3. Observability Frameworks

Several frameworks and tools can aid in achieving observability at scale:

**Prometheus**: A powerful metrics collection and alerting toolkit.
**Grafana**: Visualization tool that integrates with various data sources, including Prometheus.
**ELK Stack (Elasticsearch, Logstash, Kibana)**: A popular choice for log management.
**OpenTelemetry**: A framework for collecting and exporting telemetry data (metrics, logs, traces).

To set up a simple Prometheus instance, you can use the following configuration:

global:
  scrape_interval: 15s

scrape_configs:
  - job_name: 'my-service'
    static_configs:
      - targets: ['localhost:9090']

4. Best Practices

To effectively implement observability at scale, consider these best practices:

Define clear metrics that align with business goals.
Standardize logging formats to improve readability and searchability.
Implement distributed tracing to gain insights into complex interactions.
Automate alerts based on the defined thresholds and metrics.
Regularly review and iterate on observability practices based on feedback and incidents.

Note: Always ensure data privacy and compliance when collecting observability data.

5. FAQ

What is the difference between logging and observability?

Logging is a subset of observability.

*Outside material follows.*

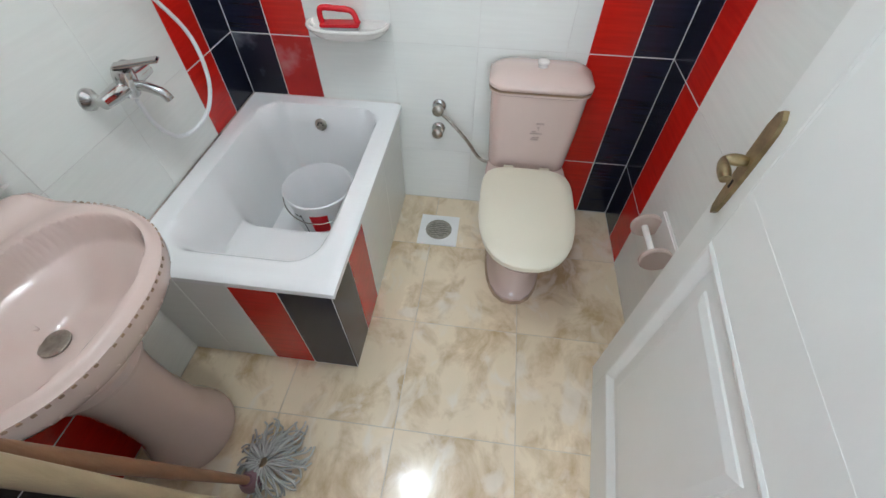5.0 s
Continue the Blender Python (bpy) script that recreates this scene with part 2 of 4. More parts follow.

Observability includes logging, but also encompasses metrics and traces, providing a comprehensive view of system health.

How can I start implementing observability in my system?

Begin by identifying key metrics, setting up logging, and exploring tracing for your services. Use tools like Prometheus and Grafana to collect and visualize data.

What are some common pitfalls in observability?

Common pitfalls include collecting too much data, neglecting to define clear metrics, and failing to automate alerts effectively.